Nightmoves [4:22]
Tight [2:53]
Change Partners / If You Never Come To Me
[7:38]
Undun [5:07]
Where Are You My Love? [5:26]
And We Will Fly [4:20]
The Waking [4:11]
The Sleepers [5:27]
Leaving Again / In The Wee Small Hours [5:03]
A New Body and Soul [10:19]
I Like The Sunrise [6:53]
Collective personnel: Kurt Elling (vocal),
The Escher String Quartet, Bob Mintzer (tenor
sax), Howard Levy (harmonica), Grégoire
Maret (harmonica), Laurence Hobgood (piano),
Rob Mounsey (electric piano, keyboards), Guilherme
Monteiro (guitar), Christian McBride (bass),
Rob Amster (bass), Willie Jones III (drums,
shakers)
Recorded 2007, New York
The upper echelons of jazz
singing are largely occupied by female vocalists.
Against such great figures as Billie Holiday,
Sarah Vaughan, Ella Fitzgerald, Betty Carter
and many many more (there’s a plethora of
good female singers at present too), one can
place only a few names of male vocalists,
such as Louis Armstrong, Billie Eckstine (in
some of his work, at any rate), maybe Johnny
Hartman, Mark Murphy, Jon Hendricks and a
few others. Singers such as Frank Sinatra
and Tony Bennett are only occasionally ‘jazz’
singers in anything like the real sense of
the phrase.
Kurt Elling very definitely
merits a place in the select company of the
major male jazz singers. Anyone with a fondness
for vocal jazz who isn’t familiar with Elling’s
work should certainly get themselves a copy
of this new CD (or, indeed one of his earlier
recordings, his level of achievement being
pretty consistent).
Elling has tremendous vocal
control and sense of pitch. H can do vocal
pyrotechnics with the best of them but never
seems to indulge in them for their own sake.
Above all he adds to his purely musical accomplishments
(as it were) a prodigious sensibility to the
potential of his verbal texts and a clarity
of diction that can do justice to it and them.
He is that rare sort of singer (in whatever
field) who makes one suspect that they would
also be fine readers of poetry (as
Cleo Laine, for example, is).
Here Elling is heard in a
variety of more or less intimate contexts.

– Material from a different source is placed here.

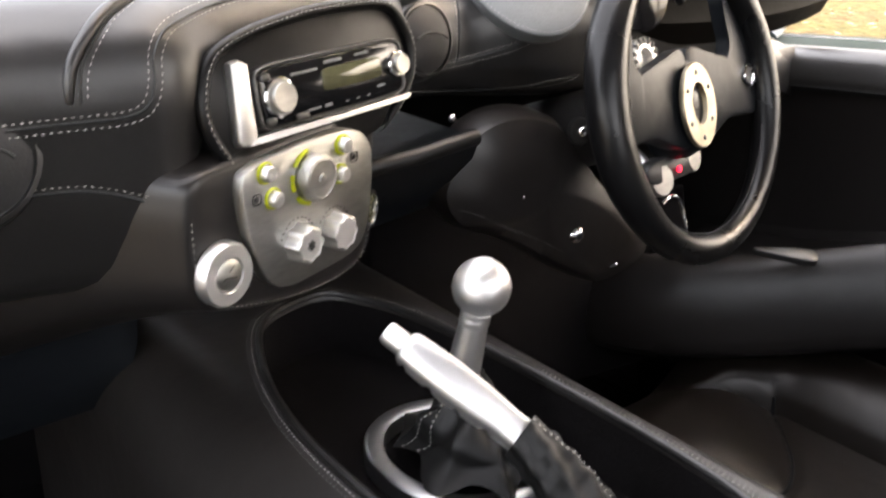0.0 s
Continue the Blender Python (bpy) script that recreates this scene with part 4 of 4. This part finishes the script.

In ‘The Waking’, which sets a poem by Theodore
Roethke, Elling is accompanied (very well)
by just the bass of Rob Amster. A delightful
medley unites Sinatra’s ‘In The Wee Small
Hours’ with Keith Jarrett’s ‘Leaving Again’;
this last was an improvisation on Jarrett’s
1994 box set Keith Jarrett At the Blue
Note, to which Elling has added lyrics.
In this medley Elling is supported by the
piano of Laurence Hobgood. The opener, Nightmoves
(written by Michael Franks and Michael Small)
finds Elling backed by a quintet of tenor
sax, piano, electric keyboards, bass and drums.
Bob Mintzer’s solo work here is of the highest
quality. On the Adamson-McHugh standard ‘Where
Are You, My Love’, the vocalist is supported
by piano trio and string quartet, in an exquisite
arrangement by Laurence Hobgood and is built
around a Dexter Gordon solo on the original
melody. ‘A New Body and Soul’ presents Elling’s
vocalese lyrics (accompanied this time by
piano trio alone) to another Dexter Gordon
improvisation. With contributions on other
tracks by the guitar of Guilhermo Monteiro
and the harmonicas of Grégoire Maret
and Howard Levy, there is constant variation
of instrumental textures.
This is an album richly illustrative
of Elling’s talents and intelligence as a
singer. Though plenty of thought and preparation
have clearly gone in to the making of the
album, it never feels remotely overproduced.
This is the state of the
art as far as contemporary male jazz singing
goes. A thoroughly satisfying album – save
that it leaves one wanting more when it finishes!